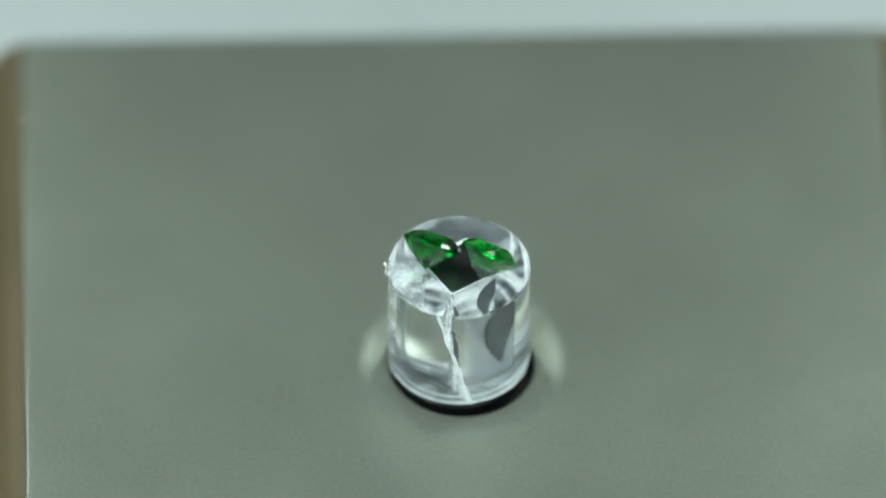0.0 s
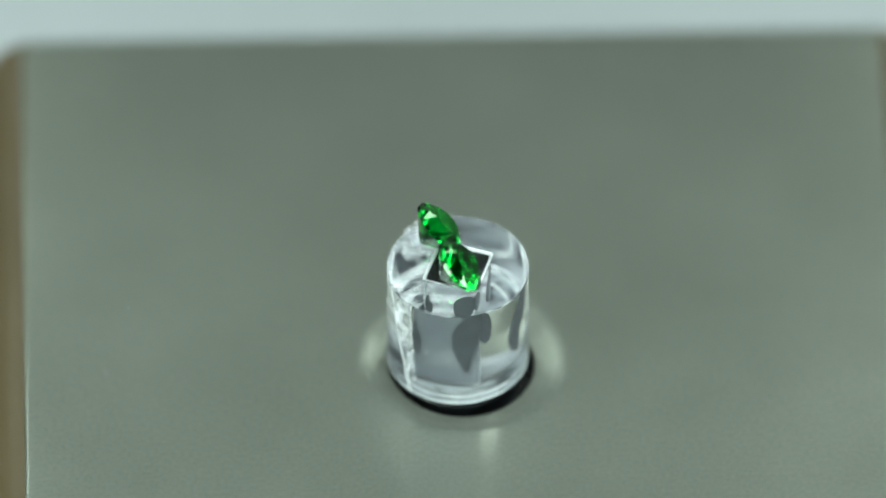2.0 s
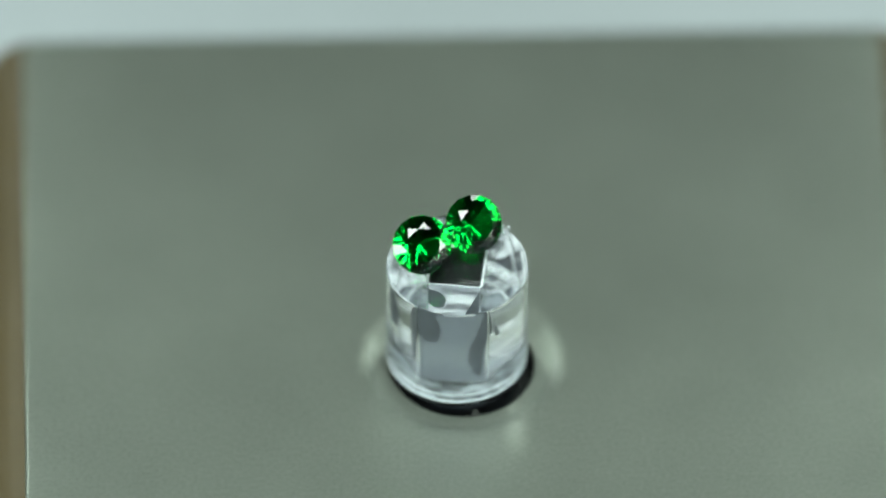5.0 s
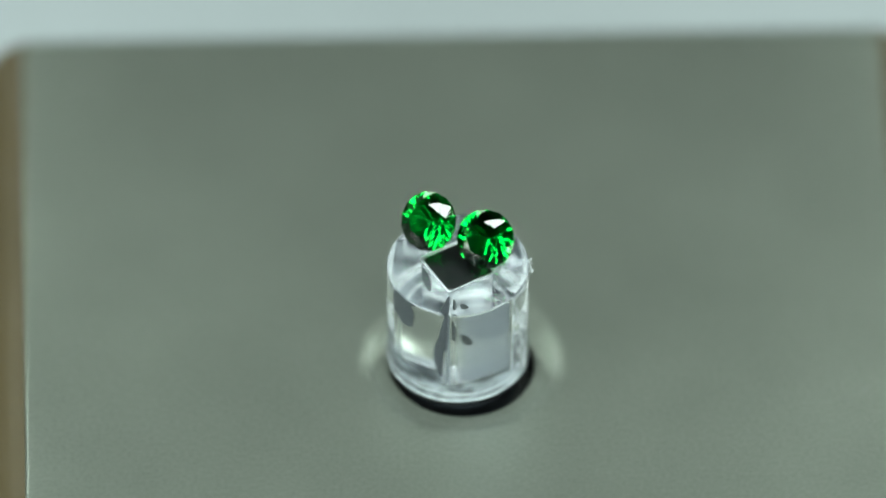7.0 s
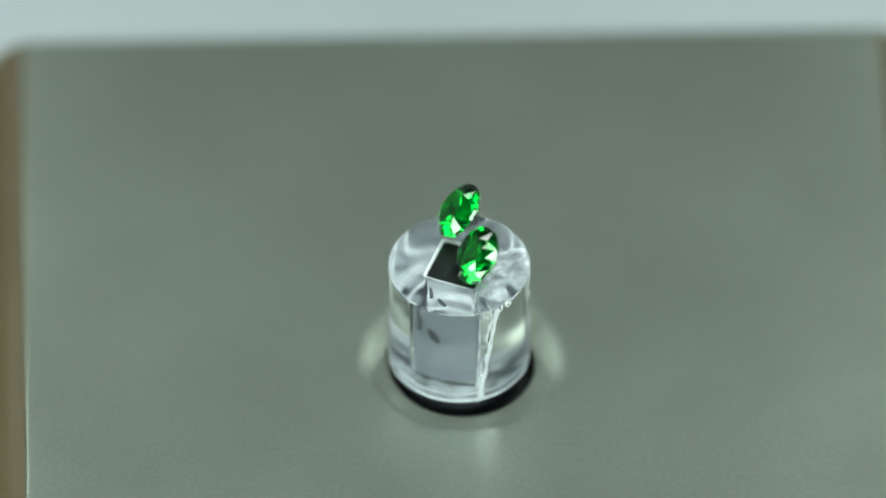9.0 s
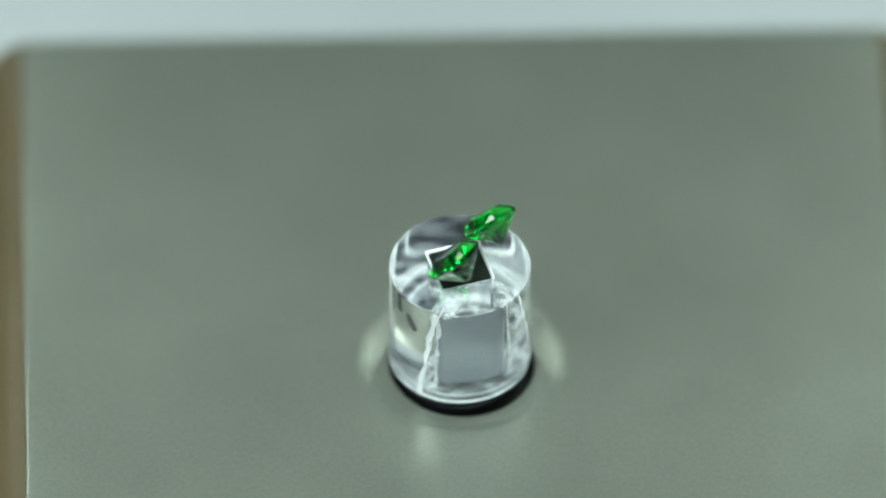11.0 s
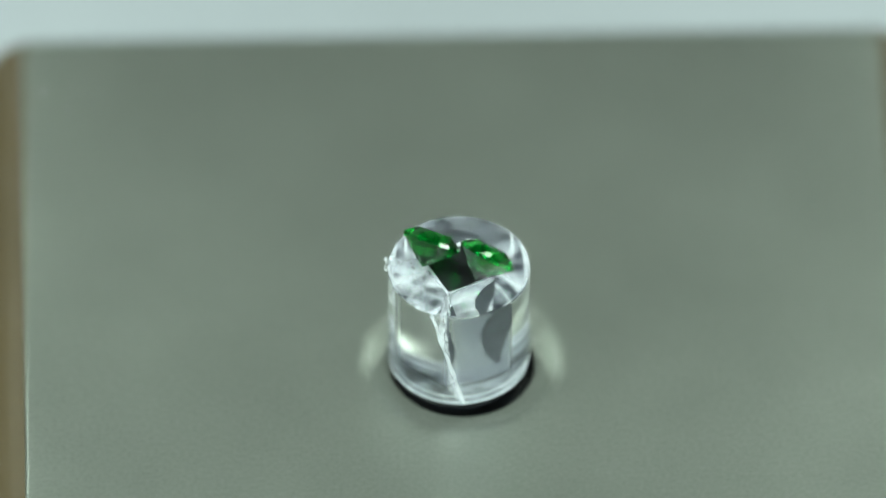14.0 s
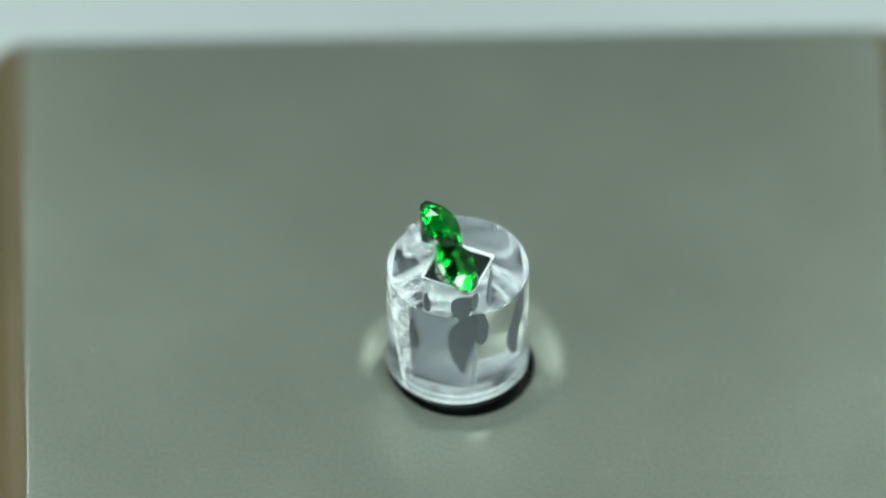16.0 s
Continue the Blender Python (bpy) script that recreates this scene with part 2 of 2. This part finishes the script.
———
(What this task involves) Make an exact copy of the data above, pictures excluded.

(Answer for the task)
0.0 s
2.0 s
5.0 s
7.0 s
9.0 s
11.0 s
14.0 s
16.0 s
Continue the Blender Python (bpy) script that recreates this scene with part 2 of 2. This part finishes the script.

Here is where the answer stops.